The President’s brother and former Honduran deputy to the National Congress, Antonio Hernández Alvarado, is waiting for trial in the US after being arrested in November 2018, and accused of cocaine trafficking, and weapon offences. It is suspected that Juan Orlando Hernández would have participated in the criminal activities with which he relates to his brother at least in 2013.

Juan Orlando Hernández is undoubtedly a skilled politician. As stated by The Economist, he is a politician with Machiavellian talents. A lawyer who was previously trained in the Honduran Army, a conservative and supporter of the National Party of Honduras, a right-wing party, Hernández comes from Lempira, one of the poorest departments in Honduras; although he himself has not experienced poverty. This politician has achieved what many thought unthinkable in Honduras: the presidential re-election. Only a few years ago, the issue of re-election was a taboo whose insinuation cost former President Manuel Zelaya Rosales the presidency through a military coup.
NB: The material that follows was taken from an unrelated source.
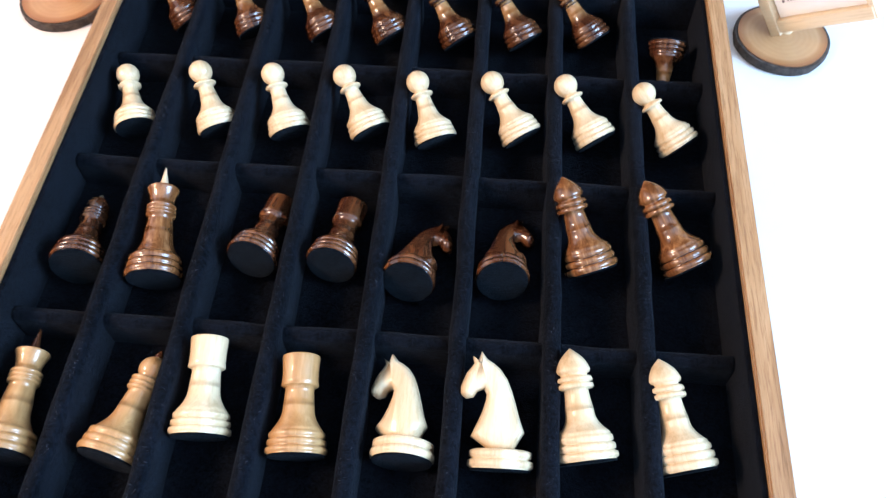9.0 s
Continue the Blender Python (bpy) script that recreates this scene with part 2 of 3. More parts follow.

Hernández was a poster child of the International Monetary Fund because of the fiscal discipline with which he governed during his first term—a strong program of fiscal austerity was imposed throughout his government—with ambitious plans for development. He is trying to implement special economic zones that would attract—they argue—foreign direct investment in different parts of the country. He also manoeuvred to obtain in his first term some of the best popularity ratings for a president in Honduras, a country with high poverty, inequality and one of the highest homicide rates in the world. But now, as mentioned, his popularity ratings have plunged in his second term. Possibly, Hernández expected to start his second term with favorable conditions to accomplish his political, and economic goals. Perhaps he foresaw that it was not going to be an easy term due to the dubious method that lifted term-limits, letting him seek re-election but prompting in response mass protests, and a campaign to discredit him. He dodged skilfully many of those attacks. Nonetheless, this time the President is facing probably one of the most difficult periods of his career as a politician.